La sfida principale riguarda la capacità di costruire fiducia e scambiare informazioni lungo la filiera. La condivisione dei dati tra produttori, distributori e clienti è ancora limitata, frenata da logiche di protezione del know-how o da infrastrutture digitali non interoperabili. Le aziende più mature mostrano invece un approccio più aperto, in cui la collaborazione informativa diventa un vantaggio competitivo.
L’evoluzione per settori: farmaceutico, largo consumo e beni durevoli
L’analisi dell’Osservatorio evidenzia differenze significative tra i diversi comparti industriali. Nel farmaceutico, la presenza di normative stringenti rallenta la trasformazione, ma si registra una crescita costante di aziende che investono sia a livello tecnologico sia organizzativo, in particolare tra le multinazionali.
Nei settori del largo consumo e del materiale elettrico, si osserva invece un movimento progressivo dagli stadi iniziali verso le fasi di sperimentazione.

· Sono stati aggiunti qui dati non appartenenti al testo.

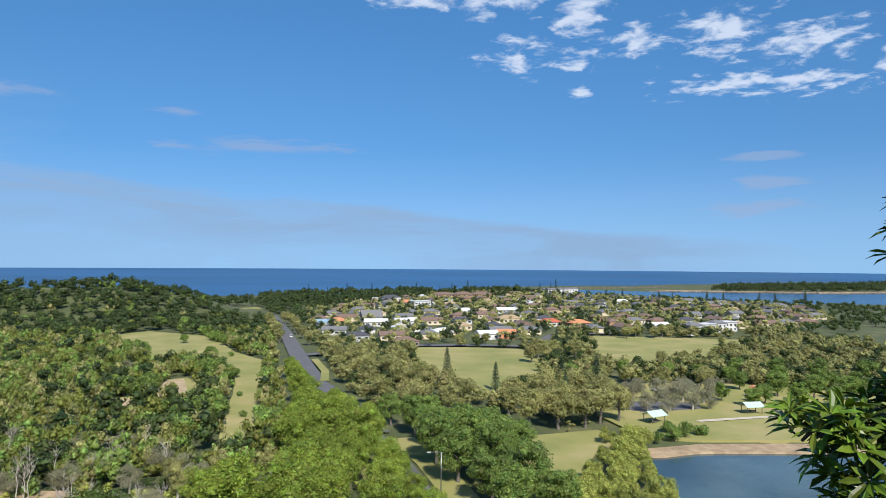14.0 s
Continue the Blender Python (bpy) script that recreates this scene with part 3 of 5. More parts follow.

Qui la standardizzazione dei dati – grazie a protocolli condivisi come ETIM e GS1 – sta favorendo la comunicazione e l’interoperabilità tra partner di filiera.
Più avanzato appare il comparto dei beni durevoli, dove alcune imprese hanno sviluppato portali digitali e virtual showroom per presentare prodotti e documentazione tecnica ai rivenditori, ottimizzando la relazione anche in una prospettiva B2B2C. Nel finance e insurance, infine, la gestione della customer experience segue logiche più vicine al B2C, con una concentrazione maggiore di aziende nelle fasce più alte di maturità, tra gli Adopter e gli Strategic Deployer.
Dati integrati e partnership: la via alla maturità
Secondo Zagaria, gli elementi che contraddistinguono le imprese più mature nella customer experience B2B sono due: la valorizzazione dei dati, in termini di qualità, raccolta e integrazione, e la capacità di costruire partnership strutturate e basate sulla fiducia. «Serve attivare sempre di più delle collaborazioni con attori di fiducia, elevandoli al ruolo di partner per costruire relazioni di successo», ha concluso la direttrice dell’Osservatorio.
In un contesto in cui la relazione con il cliente B2B diventa un ecosistema condiviso, la maturità digitale non si misura più solo sulla base degli strumenti tecnologici adottati, ma sulla capacità delle aziende di trasformare i dati in conoscenza e la conoscenza in collaborazione. Una sfida ancora aperta, ma sempre più centrale nella competitività delle imprese italiane.